**The task**: Everything in the data should be repeated exactly, save for the images.

**Information shown**:
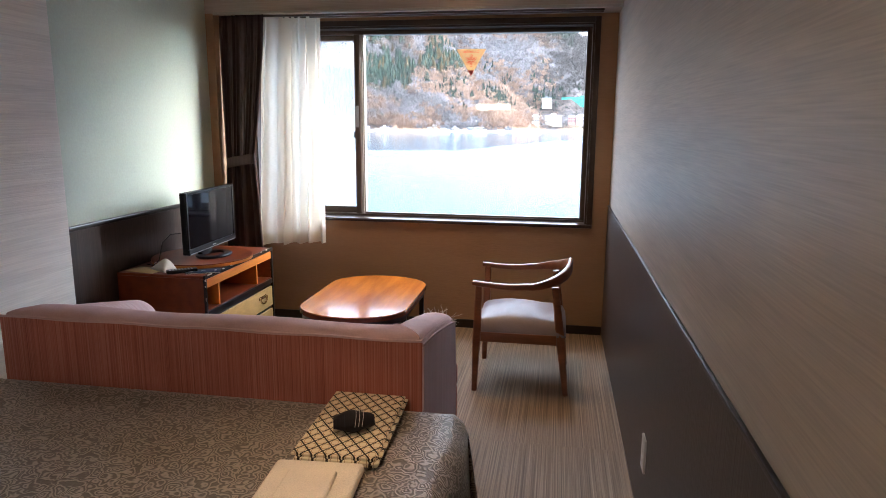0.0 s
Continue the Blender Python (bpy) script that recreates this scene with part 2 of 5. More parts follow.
def carpet_material():
    m = bpy.data.materials.new("striped loop carpet")
    m.use_nodes = True
    n, l = nodes_of(m)
    b = n["Principled BSDF"]
    tc = n.new("ShaderNodeTexCoord")
    sep = n.new("ShaderNodeSeparateXYZ")
    l.new(tc.outputs["Object"], sep.inputs[0])
    # rows of carpet are 0.5 m deep, each with its own run of stripes
    fl = n.new("ShaderNodeMath")
    fl.operation = "FLOOR"
    mul = n.new("ShaderNodeMath")
    mul.operation = "MULTIPLY_ADD"
    mul.inputs[1].default_value, mul.inputs[2].default_value = 0.5, -1.49
    l.new(sep.outputs[1], mul.inputs[0])
    l.new(mul.outputs[0], fl.inputs[0])
    comb = n.new("ShaderNodeCombineXYZ")
    l.new(sep.outputs[0], comb.inputs[0])
    y2 = n.new("ShaderNodeMath")
    y2.operation = "MULTIPLY"
    y2.inputs[1].default_value = 0.006
    l.new(sep.outputs[1], y2.inputs[0])
    l.new(y2.outputs[0], comb.inputs[1])
    l.new(fl.outputs[0], comb.inputs[2])
    stripes = n.new("ShaderNodeTexNoise")
    stripes.inputs["Scale"].default_value = 165.0
    stripes.inputs["Detail"].default_value = 3.0
    stripes.inputs["Roughness"].default_value = 0.7
    l.new(comb.outputs[0], stripes.inputs["Vector"])
    r = n.new("ShaderNodeValToRGB")
    e = r.color_ramp.elements
    e[0].position, e[0].color = 0.28, (0.115, 0.086, 0.062, 1)
    e[1].position, e[1].color = 0.74, (0.49, 0.375, 0.25, 1)
    mid = e.new(0.5)
    mid.color = (0.27, 0.195, 0.125, 1)
    l.new(stripes.outputs[0], r.inputs[0])
    grain = n.new("ShaderNodeTexNoise")
    grain.inputs["Scale"].default_value = 420.0
    l.new(tc.outputs["Object"], grain.inputs["Vector"])
    hs = n.new("ShaderNodeHueSaturation")
    mr = n.new("ShaderNodeMapRange")
    mr.inputs[3].default_value, mr.inputs[4].default_value = 0.6, 1.4
    l.new(grain.outputs[0], mr.inputs[0])
    l.new(mr.outputs[0], hs.inputs["Value"])
    l.new(r.outputs[0], hs.inputs["Color"])
    l.new(hs.outputs[0], b.inputs["Base Color"])
    b.inputs["Roughness"].default_value = 0.72
    b.inputs["Specular IOR Level"].default_value = 0.4
    bp = n.new("ShaderNodeBump")
    bp.inputs["Strength"].default_value = 0.5
    bp.inputs["Distance"].default_value = 0.003
    l.new(grain.outputs[0], bp.inputs["Height"])
    l.new(bp.outputs[0], b.inputs["Normal"])
    return m


def paisley_material():
    """Bedspread: swirling raised scrolls on a grey-brown ground."""
    m = bpy.data.materials.new("grey-brown paisley jacquard")
    m.use_nodes = True
    n, l = nodes_of(m)
    b = n["Principled BSDF"]
    tc = n.new("ShaderNodeTexCoord")
    warp = n.new("ShaderNodeTexNoise")
    warp.inputs["Scale"].default_value = 24.0
    warp.inputs["Detail"].default_value = 1.2
    l.new(tc.outputs["Object"], warp.inputs["Vector"])
    add = n.new("ShaderNodeVectorMath")
    add.operation = "MULTIPLY_ADD"
    add.inputs[1].default_value = (0.055, 0.055, 0.055)
    l.new(warp.outputs[1], add.inputs[0])
    l.new(tc.outputs["Object"], add.inputs[2])
    vor = n.new("ShaderNodeTexVoronoi")
    vor.inputs["Scale"].default_value = 27.0
    l.new(add.outputs[0], vor.inputs["Vector"])
    sine = n.new("ShaderNodeMath")
    sine.operation = "MULTIPLY"
    sine.inputs[1].default_value = 24.0
    l.new(vor.outputs["Distance"], sine.inputs[0])
    s2 = n.new("ShaderNodeMath")
    s2.operation = "SINE"
    l.new(sine.outputs[0], s2.inputs[0])
    r = n.new("ShaderNodeValToRGB")
    e = r.color_ramp.elements
    e[0].position, e[0].color = 0.3, (0.105, 0.088, 0.073, 1)
    e[1].position, e[1].color = 0.95, (0.36, 0.315, 0.265, 1)
    mr = n.new("ShaderNodeMapRange")
    mr.inputs[1].default_value = -1.0
    l.new(s2.outputs[0], mr.inputs[0])
    l.new(mr.outputs[0], r.inputs[0])
    l.new(r.outputs[0], b.inputs["Base Color"])
    b.inputs["Roughness"].default_value = 0.48
    b.inputs["Sheen Weight"].default_value = 0.2
    bp = n.new("ShaderNodeBump")
    bp.inputs["Strength"].default_value = 0.5
    bp.inputs["Distance"].default_value = 0.002
    l.new(mr.outputs[0], bp.inputs["Height"])
    l.new(bp.outputs[0], b.inputs["Normal"])
    return m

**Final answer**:
0.0 s
Continue the Blender Python (bpy) script that recreates this scene with part 2 of 5. More parts follow.
def carpet_material():
    m = bpy.data.materials.new("striped loop carpet")
    m.use_nodes = True
    n, l = nodes_of(m)
    b = n["Principled BSDF"]
    tc = n.new("ShaderNodeTexCoord")
    sep = n.new("ShaderNodeSeparateXYZ")
    l.new(tc.outputs["Object"], sep.inputs[0])
    # rows of carpet are 0.5 m deep, each with its own run of stripes
    fl = n.new("ShaderNodeMath")
    fl.operation = "FLOOR"
    mul = n.new("ShaderNodeMath")
    mul.operation = "MULTIPLY_ADD"
    mul.inputs[1].default_value, mul.inputs[2].default_value = 0.5, -1.49
    l.new(sep.outputs[1], mul.inputs[0])
    l.new(mul.outputs[0], fl.inputs[0])
    comb = n.new("ShaderNodeCombineXYZ")
    l.new(sep.outputs[0], comb.inputs[0])
    y2 = n.new("ShaderNodeMath")
    y2.operation = "MULTIPLY"
    y2.inputs[1].default_value = 0.006
    l.new(sep.outputs[1], y2.inputs[0])
    l.new(y2.outputs[0], comb.inputs[1])
    l.new(fl.outputs[0], comb.inputs[2])
    stripes = n.new("ShaderNodeTexNoise")
    stripes.inputs["Scale"].default_value = 165.0
    stripes.inputs["Detail"].default_value = 3.0
    stripes.inputs["Roughness"].default_value = 0.7
    l.new(comb.outputs[0], stripes.inputs["Vector"])
    r = n.new("ShaderNodeValToRGB")
    e = r.color_ramp.elements
    e[0].position, e[0].color = 0.28, (0.115, 0.086, 0.062, 1)
    e[1].position, e[1].color = 0.74, (0.49, 0.375, 0.25, 1)
    mid = e.new(0.5)
    mid.color = (0.27, 0.195, 0.125, 1)
    l.new(stripes.outputs[0], r.inputs[0])
    grain = n.new("ShaderNodeTexNoise")
    grain.inputs["Scale"].default_value = 420.0
    l.new(tc.outputs["Object"], grain.inputs["Vector"])
    hs = n.new("ShaderNodeHueSaturation")
    mr = n.new("ShaderNodeMapRange")
    mr.inputs[3].default_value, mr.inputs[4].default_value = 0.6, 1.4
    l.new(grain.outputs[0], mr.inputs[0])
    l.new(mr.outputs[0], hs.inputs["Value"])
    l.new(r.outputs[0], hs.inputs["Color"])
    l.new(hs.outputs[0], b.inputs["Base Color"])
    b.inputs["Roughness"].default_value = 0.72
    b.inputs["Specular IOR Level"].default_value = 0.4
    bp = n.new("ShaderNodeBump")
    bp.inputs["Strength"].default_value = 0.5
    bp.inputs["Distance"].default_value = 0.003
    l.new(grain.outputs[0], bp.inputs["Height"])
    l.new(bp.outputs[0], b.inputs["Normal"])
    return m


def paisley_material():
    """Bedspread: swirling raised scrolls on a grey-brown ground."""
    m = bpy.data.materials.new("grey-brown paisley jacquard")
    m.use_nodes = True
    n, l = nodes_of(m)
    b = n["Principled BSDF"]
    tc = n.new("ShaderNodeTexCoord")
    warp = n.new("ShaderNodeTexNoise")
    warp.inputs["Scale"].default_value = 24.0
    warp.inputs["Detail"].default_value = 1.2
    l.new(tc.outputs["Object"], warp.inputs["Vector"])
    add = n.new("ShaderNodeVectorMath")
    add.operation = "MULTIPLY_ADD"
    add.inputs[1].default_value = (0.055, 0.055, 0.055)
    l.new(warp.outputs[1], add.inputs[0])
    l.new(tc.outputs["Object"], add.inputs[2])
    vor = n.new("ShaderNodeTexVoronoi")
    vor.inputs["Scale"].default_value = 27.0
    l.new(add.outputs[0], vor.inputs["Vector"])
    sine = n.new("ShaderNodeMath")
    sine.operation = "MULTIPLY"
    sine.inputs[1].default_value = 24.0
    l.new(vor.outputs["Distance"], sine.inputs[0])
    s2 = n.new("ShaderNodeMath")
    s2.operation = "SINE"
    l.new(sine.outputs[0], s2.inputs[0])
    r = n.new("ShaderNodeValToRGB")
    e = r.color_ramp.elements
    e[0].position, e[0].color = 0.3, (0.105, 0.088, 0.073, 1)
    e[1].position, e[1].color = 0.95, (0.36, 0.315, 0.265, 1)
    mr = n.new("ShaderNodeMapRange")
    mr.inputs[1].default_value = -1.0
    l.new(s2.outputs[0], mr.inputs[0])
    l.new(mr.outputs[0], r.inputs[0])
    l.new(r.outputs[0], b.inputs["Base Color"])
    b.inputs["Roughness"].default_value = 0.48
    b.inputs["Sheen Weight"].default_value = 0.2
    bp = n.new("ShaderNodeBump")
    bp.inputs["Strength"].default_value = 0.5
    bp.inputs["Distance"].default_value = 0.002
    l.new(mr.outputs[0], bp.inputs["Height"])
    l.new(bp.outputs[0], b.inputs["Normal"])
    return m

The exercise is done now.